Mark Stodghill, Duluth News Tribune, Published December 19 2012
Former Minnesota Power official guilty of theftA former Minnesota Power official pleaded guilty Tuesday to the theft of corporate property and agreed to pay $150,000 restitution.
Susan Kay Thompson, 54, entered the plea before Judge John DeSanto in State
District Court in Duluth. Thompson appeared on a warrant after repeatedly
failing for nearly two years to appear in court to face the charge against her. Her attorney said that Thompson’s failures to appear were largely related to health issues.
The defendant worked as director of customer service for Minnesota Power for more than 20 years until resigning on Jan. 25, 2010.

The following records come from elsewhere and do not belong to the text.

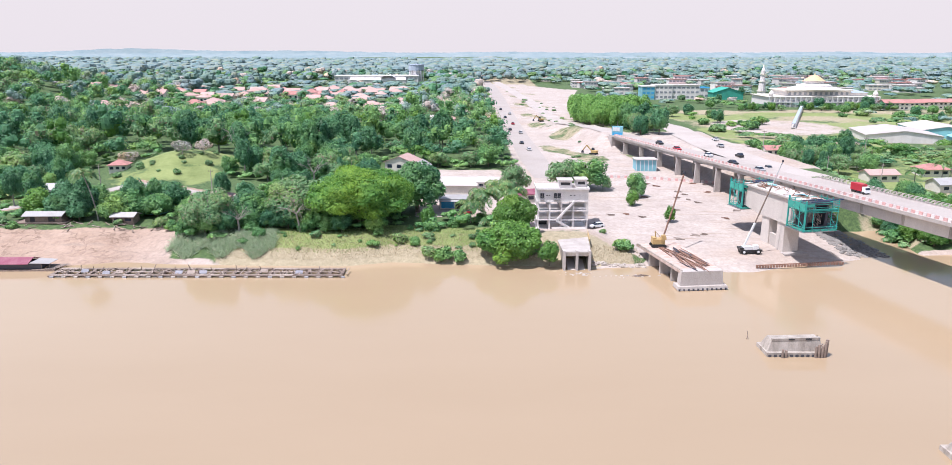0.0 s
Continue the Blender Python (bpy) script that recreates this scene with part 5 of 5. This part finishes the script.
house(-134.5, 274, 6.4, 5.6, 2.4, "hip", RED_TILE, CREAM, "small pale hut with a red hipped roof", 8, 1.7, 3)
sh = thing("stilt_house", "weathered grey wooden house on stilts above the bank", "house", pose(-121.5, 201.5, 5.4, 0, 0, 2))
part("wall", Shape().box(-5, 5, -1.6, 2.2, 0, 1.9), WOOD, sh)
part("roof", Shape().gable(-5.2, 5.2, -2.0, 2.6, 1.9, 0.8, 0.1, 0.4), ZINC, sh)
part("platform", Shape().box(-7.5, 6.5, -2.4, 2.4, -0.25, 0), WOOD, sh)
for i in range(9):
    part("stilt", Shape().cyl((-7.2 + i * 1.65, -2.2, -3.2), (-7.2 + i * 1.65, -2.2, -0.2), 0.09, n=6), WOOD, sh)
for a, b in ((-3.6, -2.3), (1.4, 3.2)):
    part("doorway", Shape().box(a, b, -1.66, -1.5, 0.2, 1.5), DARK, sh)
part("railing", Shape().box(-7.5, -5, -2.35, -2.3, 0.7, 0.78), WOOD, sh)
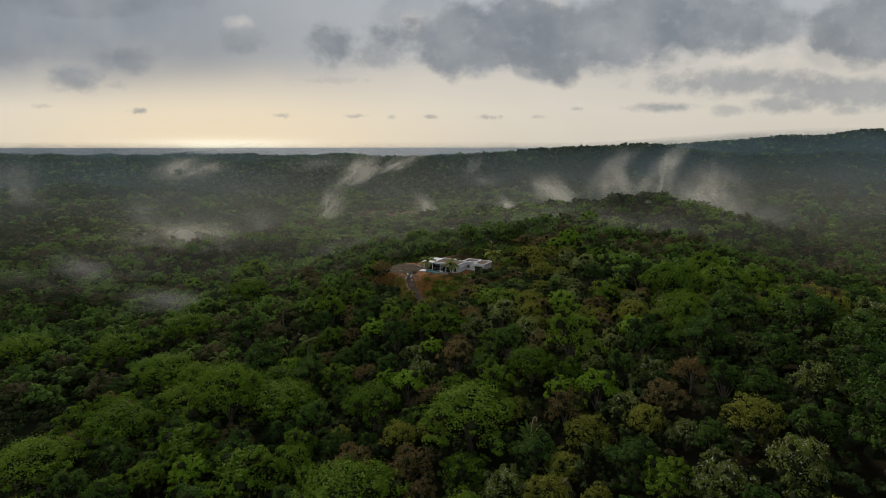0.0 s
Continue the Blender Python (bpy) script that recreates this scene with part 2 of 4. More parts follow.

Under questioning by St. Louis County prosecutor Nathaniel Stumme, Thompson admitted that she used a corporate credit card for personal expenses, that it was against corporate policy and that she defrauded the company.
DeSanto accepted Thompson’s plea and directed an Arrowhead Regional Corrections probation officer to investigate the defendant’s background before sentencing on Feb. 14.
Duluth defense attorney Kevin Cornwell spoke on Thompson’s behalf outside the courtroom after the plea hearing.
“She’s obviously deeply sorry for what happened, and she just wants to move forward, and this starts the process,’’ Cornwell said.
Thompson was accused of stealing, or not being able to account for, more than $200,000 while using company money for personal expenses and weekend travel, making false claims of company travel and filing for
reimbursements by forging her supervisor’s signature from 2000 through 2009.
According to the criminal complaint, Duluth police were contacted by a senior vice president at Minnesota Power on March 19, 2010. The company official said that Thompson was under internal investigation for “credit card reconciliation delinquencies and false expense purchases.”
The unaccounted-for funds were discovered during an internal audit
conducted by Allete, the parent company of Minnesota Power.
Cornwell filed a motion to dismiss the case based on the fact that it fell outside the five-year statute of limitations. Stumme filed a new complaint narrowing the timeline of the alleged crime to Dec. 23, 2005, to Dec. 23, 2010. Court documents filed by the prosecution allege that the diverted funds still are more than $100,000.